The Federal Court of Australia has found that Antares Energy Limited (Antares), now known as Big Star Energy Ltd, has breached continuous disclosure laws with ASX announcements made in 2015 regarding the sales of Antares’ Northern Star and Big Star assets.
Justice Banks-Smith found that Antares breached its continuous disclosure obligations and that former director James Cruickshank failed to discharge his duty as a director to act with the degree of care and diligence required.
Antares made ASX announcements regarding the sale of its Northern Star asset for US$148,788,560 and its Big Star asset for US$105,069,420 on 7 and 10September 2015.

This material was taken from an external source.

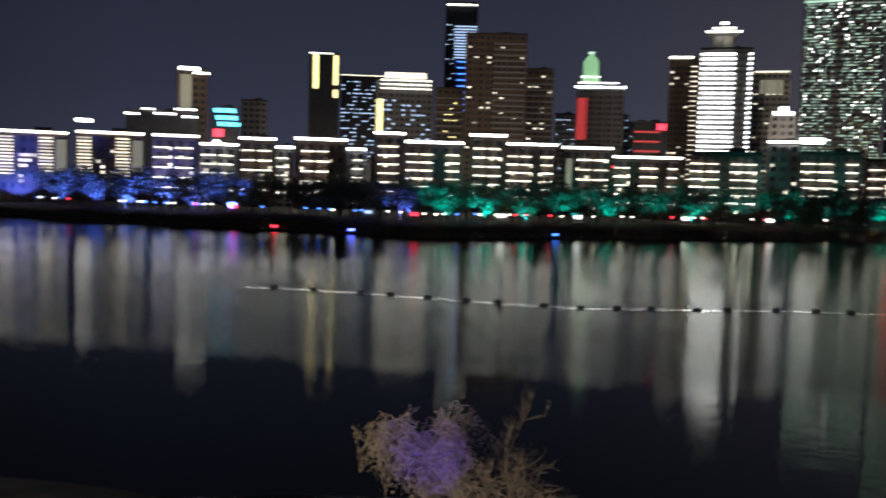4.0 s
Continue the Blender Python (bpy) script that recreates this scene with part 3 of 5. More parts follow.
t.bands(-0.04, 0.03, 0.28, 0.985, 22, G_WHITE, 0.55, y=-0.6)
t.bands(0.10, 0.26, 0.28, 0.985, 22, G_WHITE, 0.55, y=-0.6)
t.bands(0.30, 0.49, 0.28, 0.96, 22, G_WHITE, 0.55, y=-0.6)
part("tower_top", joined("tower_top", [box_vf((-0.02 * t.w, 9, t.h + 5), (t.w * 0.74, 14, 10)), box_vf((0.28 * t.w, 7, t.h + 3), (t.w * 0.36, 12, 9)),
                                       box_vf((-0.1 * t.w, 9, t.h + 11.5), (t.w * 0.5, 10, 4))], M_WALL_PALE), t.root)
block("light_strip", G_WHITE, t.root, (0.29 * t.w, 0.7, t.h + 6.2), (t.w * 0.38, 0.4, 0.9))
block("light_strip", G_WHITE, t.root, (0.29 * t.w, 0.7, t.h + 3.0), (t.w * 0.38, 0.4, 0.9))
block("roof_light_line", G_WHITE, t.root, (-0.1 * t.w, 3.7, t.h + 13.2), (t.w * 0.5, 0.5, 1.0))
for x in (-0.28, 0.05):
    block("roof_light_line", G_WHITE, t.root, (x * t.w, 3.7, t.h + 15.4), (t.w * 0.16, 0.5, 1.0))
block("roof_light_line", G_SOFT, t.root, (0.3 * t.w, 0.7, t.h + 11.2), (t.w * 0.2, 0.5, 1.2))
t = Tower("low_pavilion", "low flat-roofed pavilion edged with white lights", 101.67, 104.75, 790, 38.8, M_WALL_PALE, 14, group="blocks beyond the road bridge")
t.bands(-0.5, 0.2, 0.62, 0.78, 2, G_WARMWHITE, 0.7)
block("roof_light_line", G_WARMWHITE, t.root, (0.1 * t.w, -0.3, t.h + 0.6), (t.w * 0.8, 0.5, 0.7))
t.windows(0.2, 0.48, 0.4, 0.95, 5, 4, 0.8, G_SOFT, (1.6, 1.2), 43)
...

Her Honour found that Antares contravened s674(2) of the Corporations Act by failing to notify the ASX of the following information:
- that Wade Energy was the purchaser under the relevant sale agreements;
- that Antares had not, prior to 15 September 2015, independently verified or otherwise determined the capacity of Wade Energy to complete the purchases; and
- that Antares had been informed by Wade Energy that it had not yet received all funding approval necessary to complete the purchase of the Big Star Asset.

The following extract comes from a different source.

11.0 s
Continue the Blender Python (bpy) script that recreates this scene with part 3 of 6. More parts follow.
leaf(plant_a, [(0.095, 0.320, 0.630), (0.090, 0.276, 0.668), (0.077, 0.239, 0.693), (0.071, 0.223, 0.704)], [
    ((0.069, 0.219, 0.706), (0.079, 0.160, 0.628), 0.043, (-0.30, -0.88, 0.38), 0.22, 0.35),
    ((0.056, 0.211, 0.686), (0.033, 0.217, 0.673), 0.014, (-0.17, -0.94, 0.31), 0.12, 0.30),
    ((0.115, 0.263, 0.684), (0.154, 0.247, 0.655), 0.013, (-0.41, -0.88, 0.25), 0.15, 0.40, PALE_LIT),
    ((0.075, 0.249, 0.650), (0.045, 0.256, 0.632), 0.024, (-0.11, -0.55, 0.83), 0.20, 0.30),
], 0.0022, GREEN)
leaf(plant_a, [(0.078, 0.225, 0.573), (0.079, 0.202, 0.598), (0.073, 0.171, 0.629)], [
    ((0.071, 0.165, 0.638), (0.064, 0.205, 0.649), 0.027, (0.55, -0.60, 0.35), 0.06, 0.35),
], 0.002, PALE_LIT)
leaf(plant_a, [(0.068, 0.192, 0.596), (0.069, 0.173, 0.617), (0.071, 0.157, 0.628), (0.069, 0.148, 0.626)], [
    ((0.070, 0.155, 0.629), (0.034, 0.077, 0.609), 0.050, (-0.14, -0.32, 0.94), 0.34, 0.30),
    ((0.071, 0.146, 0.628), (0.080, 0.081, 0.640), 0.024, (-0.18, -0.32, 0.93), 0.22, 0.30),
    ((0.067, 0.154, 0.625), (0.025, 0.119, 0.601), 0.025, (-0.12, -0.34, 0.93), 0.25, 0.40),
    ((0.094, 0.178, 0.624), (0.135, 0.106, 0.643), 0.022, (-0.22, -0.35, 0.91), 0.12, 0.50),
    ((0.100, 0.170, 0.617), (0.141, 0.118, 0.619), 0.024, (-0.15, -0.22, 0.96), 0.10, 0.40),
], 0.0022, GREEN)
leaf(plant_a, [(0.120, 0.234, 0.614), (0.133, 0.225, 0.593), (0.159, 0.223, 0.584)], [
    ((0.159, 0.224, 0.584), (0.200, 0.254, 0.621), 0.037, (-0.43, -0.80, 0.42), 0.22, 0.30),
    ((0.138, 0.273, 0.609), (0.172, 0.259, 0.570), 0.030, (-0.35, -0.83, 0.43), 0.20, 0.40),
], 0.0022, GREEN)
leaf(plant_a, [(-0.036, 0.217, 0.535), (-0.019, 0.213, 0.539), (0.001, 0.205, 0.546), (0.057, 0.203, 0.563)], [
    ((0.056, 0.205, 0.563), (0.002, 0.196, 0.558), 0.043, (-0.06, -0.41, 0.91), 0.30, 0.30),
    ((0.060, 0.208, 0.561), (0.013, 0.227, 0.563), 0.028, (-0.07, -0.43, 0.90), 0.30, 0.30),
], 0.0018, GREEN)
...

Her Honour also found that Mr Cruickshank failed, contrary to section 180, to exercise the degree of care and diligence that a reasonable person in his position would have exercised in his consideration of whether Antares was required to disclose the information described above, and so in causing or otherwise permitting Antares to fail to disclose the information to the ASX. ASIC was unsuccessful in establishing a separate contravention under section 674(2A) against Mr Cruickshank of being “involved in” the company’s breach.

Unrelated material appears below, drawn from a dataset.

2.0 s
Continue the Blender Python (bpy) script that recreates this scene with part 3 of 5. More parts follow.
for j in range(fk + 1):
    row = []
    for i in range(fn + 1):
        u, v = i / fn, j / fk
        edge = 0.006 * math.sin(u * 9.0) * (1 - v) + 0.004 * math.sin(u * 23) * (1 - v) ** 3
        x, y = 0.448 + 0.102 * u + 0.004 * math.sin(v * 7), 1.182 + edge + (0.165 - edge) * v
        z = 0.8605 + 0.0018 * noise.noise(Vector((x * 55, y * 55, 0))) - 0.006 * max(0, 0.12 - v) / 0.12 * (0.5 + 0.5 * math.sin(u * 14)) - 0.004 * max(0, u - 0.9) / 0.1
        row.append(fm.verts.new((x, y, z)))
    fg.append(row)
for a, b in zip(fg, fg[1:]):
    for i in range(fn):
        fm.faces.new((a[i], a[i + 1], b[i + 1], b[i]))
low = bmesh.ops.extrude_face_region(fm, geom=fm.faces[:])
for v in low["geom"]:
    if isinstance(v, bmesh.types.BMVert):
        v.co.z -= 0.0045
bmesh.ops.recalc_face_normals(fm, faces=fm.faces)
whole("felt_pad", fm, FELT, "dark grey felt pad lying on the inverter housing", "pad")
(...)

Appropriate penalties will be determined by the Court at a penalty hearing yet to be set.
In handing down her judgement, Her Honour said, ‘The main statutory purpose of the continuous disclosure regime is to achieve a well-informed market, leading to greater investor confidence. The object is to enhance the integrity and efficiency of capital markets by requiring timely disclosure of price or market sensitive information.’
ASIC Deputy Chair Daniel Crennan QC said, ‘The judgment in this case reinforces the importance of the continuous disclosure regime to maintaining the integrity of the Australian securities market. The omissions from the company’s announcements to the market in this case were clearly material and therefore an appropriate subject for this civil penalty action by ASIC.’